• [Task instructions]: Retype all of the listing exactly, passing over any picture you find.

• [Supplied material]:

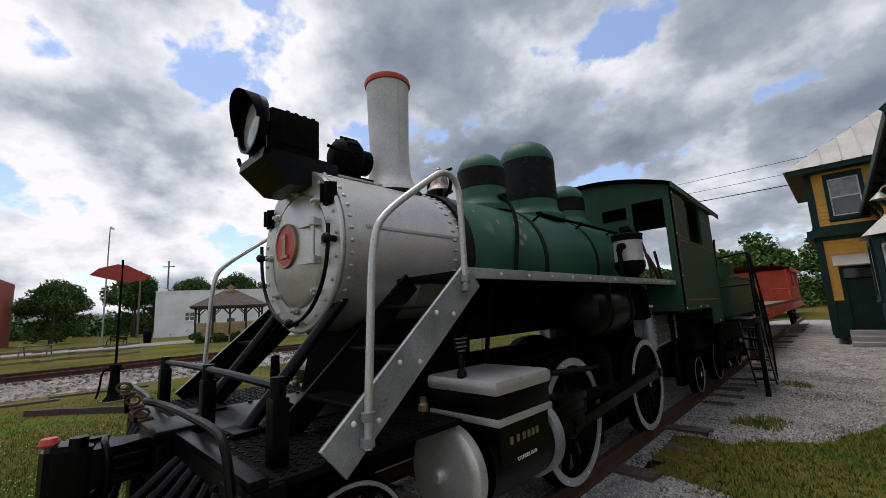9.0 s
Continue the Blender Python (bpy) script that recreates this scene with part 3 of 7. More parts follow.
    for x0, x1 in ((-1.115, -0.21), (0.13, 1.115)):
        part("deck_lip", bx(B(), x0, x1, -1.532, -1.462, 1.10, 1.134, 0.008), BLACK, L)
    part("coupler_pocket", bx(B(), -0.21, 0.13, -1.62, -1.38, 1.085, 1.152, 0.016), BLACK, L)
    part("buffer_beam", bx(B(), -1.12, 1.12, -1.53, -1.40, 0.77, 1.10, 0.012), BLACK, L, "heavy black wooden buffer beam")
    bm = B()
    for s in (-1, 1):
        for x in (0.78, 0.88, 1.05):
            for z in (0.84, 1.03):
                cyl(bm, (s * x, -1.53, z), (s * x, -1.55, z), 0.018, 0.015, 6)
        part("beam_plate", bx(B(), min(s * 0.86, s * 1.11), max(s * 0.86, s * 1.11), -1.545, -1.525, 0.79, 1.08, 0.004), BLACK, L)
    part("beam_bolts", bm, BLACK, L)
    for s in (-1, 1):
        bm = bx(B(), s * 1.02 - 0.075, s * 1.02 + 0.075, -1.53, -1.44, 0.42, 0.80, 0.006)
        part("step_hanger", bm, BLACK, L)
        bm = bx(B(), s * 1.05 - 0.13, s * 1.05 + 0.13, -1.68, -1.44, 0.41, 0.44, 0.006)
        for k in range(5):
            bx(bm, s * 1.05 - 0.12, s * 1.05 + 0.12, -1.66 + k * 0.045, -1.65 + k * 0.045, 0.44, 0.452)
        part("side_step", bm, BLACK, L)
    def foot_y(x):
        return -1.85 - (0.86 - max(0.07, abs(x))) * 1.36
    foot = [(-0.90, foot_y(0.90)), (-0.09, foot_y(0.09)), (0.09, foot_y(0.09)), (0.90, foot_y(0.90))]
    bm = B()
    for a, b in zip(foot, foot[1:]):
        bar(bm, (*a, 0.13), (*b, 0.13), 0.05, 0.08)
        bar(bm, (a[0] * 0.96, a[1] + 0.12, 0.15), (b[0] * 0.96, b[1] + 0.12, 0.15), 0.04, 0.06)
    parts("pilot_base", bm, BLACK, L, smooth=False)
    for s in (-1, 1):
        for k in range(7):
            x = s * (0.235 + 0.117 * k)
            part("pilot_bar", tube(B(), [(x, -1.53, 1.03), (x * 1.02, foot_y(x * 1.02) + 0.02, 0.15)], 0.025, 12, 0), BLACK, L)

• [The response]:
9.0 s
Continue the Blender Python (bpy) script that recreates this scene with part 3 of 7. More parts follow.
    for x0, x1 in ((-1.115, -0.21), (0.13, 1.115)):
        part("deck_lip", bx(B(), x0, x1, -1.532, -1.462, 1.10, 1.134, 0.008), BLACK, L)
    part("coupler_pocket", bx(B(), -0.21, 0.13, -1.62, -1.38, 1.085, 1.152, 0.016), BLACK, L)
    part("buffer_beam", bx(B(), -1.12, 1.12, -1.53, -1.40, 0.77, 1.10, 0.012), BLACK, L, "heavy black wooden buffer beam")
    bm = B()
    for s in (-1, 1):
        for x in (0.78, 0.88, 1.05):
            for z in (0.84, 1.03):
                cyl(bm, (s * x, -1.53, z), (s * x, -1.55, z), 0.018, 0.015, 6)
        part("beam_plate", bx(B(), min(s * 0.86, s * 1.11), max(s * 0.86, s * 1.11), -1.545, -1.525, 0.79, 1.08, 0.004), BLACK, L)
    part("beam_bolts", bm, BLACK, L)
    for s in (-1, 1):
        bm = bx(B(), s * 1.02 - 0.075, s * 1.02 + 0.075, -1.53, -1.44, 0.42, 0.80, 0.006)
        part("step_hanger", bm, BLACK, L)
        bm = bx(B(), s * 1.05 - 0.13, s * 1.05 + 0.13, -1.68, -1.44, 0.41, 0.44, 0.006)
        for k in range(5):
            bx(bm, s * 1.05 - 0.12, s * 1.05 + 0.12, -1.66 + k * 0.045, -1.65 + k * 0.045, 0.44, 0.452)
        part("side_step", bm, BLACK, L)
    def foot_y(x):
        return -1.85 - (0.86 - max(0.07, abs(x))) * 1.36
    foot = [(-0.90, foot_y(0.90)), (-0.09, foot_y(0.09)), (0.09, foot_y(0.09)), (0.90, foot_y(0.90))]
    bm = B()
    for a, b in zip(foot, foot[1:]):
        bar(bm, (*a, 0.13), (*b, 0.13), 0.05, 0.08)
        bar(bm, (a[0] * 0.96, a[1] + 0.12, 0.15), (b[0] * 0.96, b[1] + 0.12, 0.15), 0.04, 0.06)
    parts("pilot_base", bm, BLACK, L, smooth=False)
    for s in (-1, 1):
        for k in range(7):
            x = s * (0.235 + 0.117 * k)
            part("pilot_bar", tube(B(), [(x, -1.53, 1.03), (x * 1.02, foot_y(x * 1.02) + 0.02, 0.15)], 0.025, 12, 0), BLACK, L)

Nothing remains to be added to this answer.